◆ **RAW DATA**
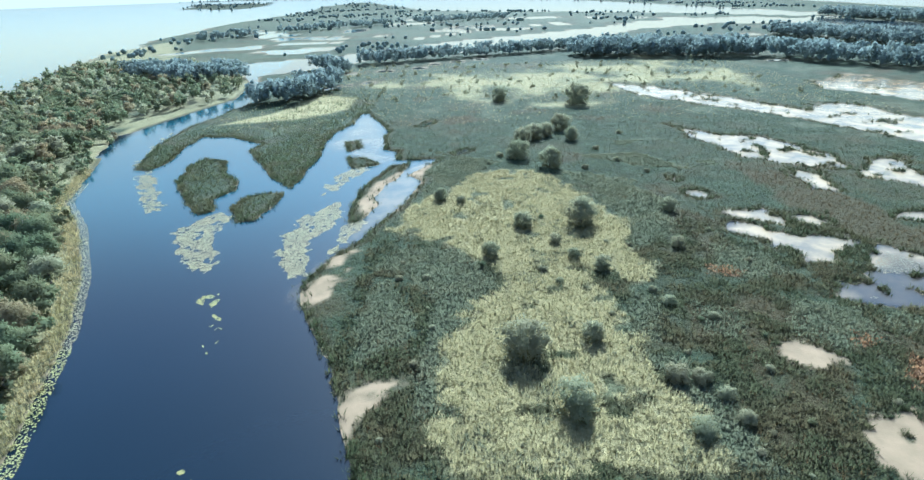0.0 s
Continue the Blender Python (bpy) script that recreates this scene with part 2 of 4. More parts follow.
MEADOW = [(-4, 68), (-5, 88), (-4, 99), (-3, 107), (0, 117), (5, 126), (12, 131), (14, 136), (11, 141), (4, 149), (0, 158), (-11, 167),
    (-22, 170), (-24, 176), (-15, 200), (6, 233), (21, 242), (34, 240), (50, 211), (56, 181), (58, 153), (56, 137), (50, 135), (42, 142), (36, 138),
    (38, 124), (41, 108), (43, 96), (45, 86), (46, 67)]
SAGES = [
    [(-21, 163), (0, 158), (11, 135), (5, 127), (-3, 108), (-5, 84), (-10, 84), (-11, 107), (-9, 127), (-15, 139), (-26, 148)],
    [(-22, 141), (-13, 119), (-15, 110), (-23, 104), (-27, 101), (-28, 115), (-27, 133)],
    [(53, 216), (47, 238), (71, 222), (79, 200), (75, 170), (57, 156), (57, 182)],
    [(87, 124), (101, 119), (101, 105), (88, 101), (81, 110)], [(61, 124), (71, 118), (68, 106), (59, 110)],
    [(40, 102), (45, 95), (44, 70), (56, 66), (56, 75), (53, 87), (49, 99)], [(-28, 241), (-11, 274), (20, 253), (6, 235), (-16, 206)],
    [(81, 158), (96, 152), (95, 137), (82, 132), (76, 142)], [(60, 260), (90, 262), (104, 236), (84, 240)]]
BROWNS = [
    [(63, 103), (69, 93), (87, 95), (74, 80), (70, 66), (55, 68), (53, 87)], [(56, 125), (87, 131), (87, 99), (69, 93), (56, 103)],
    [(-22, 107), (-13, 110), (-11, 98), (-21, 92), (-24, 96)], [(77, 193), (92, 175), (84, 164), (72, 168)],
    [(125, 231), (152, 230), (153, 189), (165, 173), (182, 158), (172, 144), (150, 143), (129, 158), (124, 188)],
    [(234, 240), (288, 211), (285, 139), (251, 122), (243, 152), (225, 195)], [(-17, 341), (6, 359), (17, 342), (-5, 329)],
    [(88, 96), (96, 84), (118, 70), (130, 84), (116, 106), (100, 112)]]
KNOLLS = [  # bare spurs of the far bluff: where they stand along the shore, and half their length
    (-1020, 48), (-902, 36), (-794, 30), (-610, 48), (-470, 48), (-360, 24), (-293, 26), (-198, 24), (-138, 17), (-88, 26), (94, 20),
    (130, 13), (163, 15), (198, 14), (350, 26), (411, 14), (480, 20), (549, 18), (630, 26), (798, 60)]
TIPWOOD = [(6, -571), (-30, -551), (-58, -483), (-22, -379), (2, -328), (25, -307), (60, -330), (70, -560)]
REEDBARS = [[(-3, -707), (-23, -686), (-21, -667), (1, -650)], [(-19, -638), (-47, -632), (-55, -610), (-49, -585), (-21, -608)]]
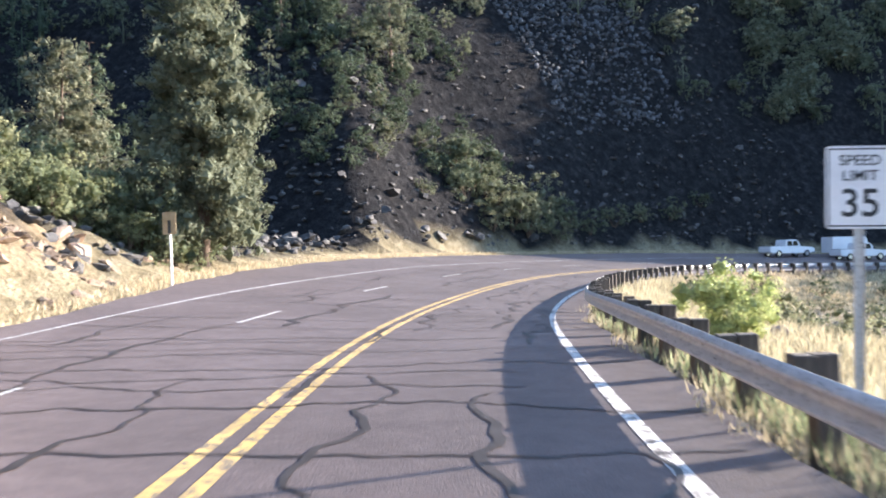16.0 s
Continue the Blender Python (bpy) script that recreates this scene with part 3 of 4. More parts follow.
def scrub_shape(seed, tall=3.0, wide=1.3, clumps=34, count=22, size=0.16, stems=5, solid=2):
    """Stems and leaf blades of a rounded, lobed shrub or juniper."""
    rng = np.random.RandomState(seed)
    lobes = [(rng.uniform(-0.5, 0.5) * wide * tall * 0.5, rng.uniform(-0.5, 0.5) * wide * tall * 0.5, tall * rng.uniform(0.3, 0.72), tall * rng.uniform(0.22, 0.36)) for _ in range(6)]
    cs, rs, wood = [], [], []
    for k in range(clumps):
        x, y, z, r = lobes[rng.randint(6)]
        d = rng.normal(size=3)
        d /= np.linalg.norm(d)
        cs.append([x + d[0] * r * 1.05, y + d[1] * r * 1.05, max(z + d[2] * r, 0.08 * tall)])
        rs.append(tall * rng.uniform(0.07, 0.14))
    for k in range(stems):
        x, y, z, r = lobes[k % 6]
        wood.append(limb((0.06 * x, 0.06 * y, -0.15), (x * 0.5, y * 0.5, z * 0.5), 0.02 * tall, 0.012 * tall, 5))
        wood.append(limb((x * 0.5, y * 0.5, z * 0.5), (x, y, z), 0.012 * tall, 0.004 * tall, 4))
    cs, rs = np.array(cs), np.array(rs)
    return wood, np.concatenate([leaf_cloud(rng, cs, rs, count, size), hearts(rng, cs[::solid], rs[::solid] * 0.62)])


def dome_shape(seed, tall, wide, lobes, count, size, slim=0.5):
    """A broad round pine: a stout trunk, limbs to many lobes over a dome, leaf blades thick on every lobe."""
    rng = np.random.RandomState(seed)
    cs, rs = [], []
    wood = [limb((0, 0, -0.4), (0.1, 0.05, tall * 0.3), 0.035 * tall, 0.028 * tall, 8), limb((0.1, 0.05, tall * 0.3), (0.0, 0.1, tall * 0.85), 0.028 * tall, 0.006 * tall, 7)]
    for k in range(lobes):
        h = (k + 0.5) / lobes
        th = k * 2.4 + rng.uniform(-0.4, 0.4)
        reach = wide * 0.5 * (1 - max(0, h - 0.25) ** 1.5 * 1.35) * rng.uniform(0.45, 1.0)
        c = np.array([math.cos(th) * reach, math.sin(th) * reach, tall * (0.12 + 0.8 * h)])
        wood.append(limb((0.05, 0.05, max(0.1, c[2] - 0.25 * reach)), c, 0.012 * tall, 0.004 * tall, 4))
        for q in range(7):
            d = rng.normal(size=3)
            d /= np.linalg.norm(d)
            r = tall * rng.uniform(0.055, 0.105)
            cs.append(c + d * [1.2, 1.2, 0.7] * r * 1.1)
            rs.append(r)
    cs, rs = np.array(cs), np.array(rs)
    return wood, np.concatenate([leaf_cloud(rng, cs, rs, count, size, slim), hearts(rng, cs[::2], rs[::2] * 0.55)])


def plant(name, shape, mat, label, category, group=""):
    """A plant as a thing with its trunk and crown, standing at the origin."""
    wood, leaves = shape
    ob = tagged(new(name), label, category, group)
    part("trunk", limbs_mesh("trunk", wood), ob)
    part("crown", array_mesh("crown", leaves, np.arange(len(leaves)).reshape(-1, 3), mat), ob)
    return ob


def stand(ob, x, y, size=1.0, turn=0.0, sink=0.1, tilt=0.0, z=None):
    return pose(x, y, (height_at(x, y) if z is None else z) - sink, tilt, 0, turn) @ Matrix.Scale(size, 4)


def put(kinds, places):
    """Stands the kinds, which wait at the origin, at places (kind, x, y, size): the first of each moves, the rest are copies."""
    rnd = random.Random(len(places))
    s, u = nearest(np.array([p[1] for p in places], float), np.array([p[2] for p in places], float))
    free = (u > 4.9) | (u < pavement_edge(s) - 0.9 - 0.5 * (s > 205))
    for k, x, y, size in [p for p, f in zip(places, free) if f]:
        m = stand(kinds[k], x, y, size, rnd.uniform(0, 360), 0.1 * size, rnd.uniform(-3, 3))
        if kinds[k] in moved:
            copy_thing(kinds[k], m)
        else:
            moved.add(kinds[k])
            later.append((kinds[k], m))


later, moved = [], set()
PINE = "tall green pine on the rocky hillside"
pines = [plant("pine_tree", pine_shape(s, 12.0, f, 7, 17, 0.2, 18, 0.9, 0.12, 0.5, 0.034), NEEDLES, PINE, "tree", "pines on the hillside") for s, f in ((1, 1.0), (2, 0.8), (3, 1.2), (4, 0.95))]
junipers = [plant("juniper_tree", scrub_shape(s, 4.0, 1.1, 80, 30, 0.13, 6), LEAVES, "rounded green juniper on the hillside", "tree", "junipers on the hillside") for s in (11, 12, 13)]
shrubs = [plant("shrub", scrub_shape(s, 1.6, 1.5, 42, 22, 0.082, 5), LEAVES, "low green shrub on the slope", "shrub", "shrubs by the road") for s in (21, 22, 23)]
sages = [plant("sagebrush", scrub_shape(s, 1.0, 1.7, 36, 24, 0.06, 5), SAGE, "grey-green sagebrush in dry grass", "shrub", "sagebrush by the road") for s in (31, 32, 33)]
rabbits = [plant("bush", scrub_shape(s, 1.5, 1.15, 110, 90, 0.042, 6), FRESH, "bright yellow-green bush in dry grass", "bush", "bright bushes by the road") for s in (41, 42)]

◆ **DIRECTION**
Among the lines of the material above, how many include the string "More"? Report only that number.

◆ **ANSWER BELOW**
2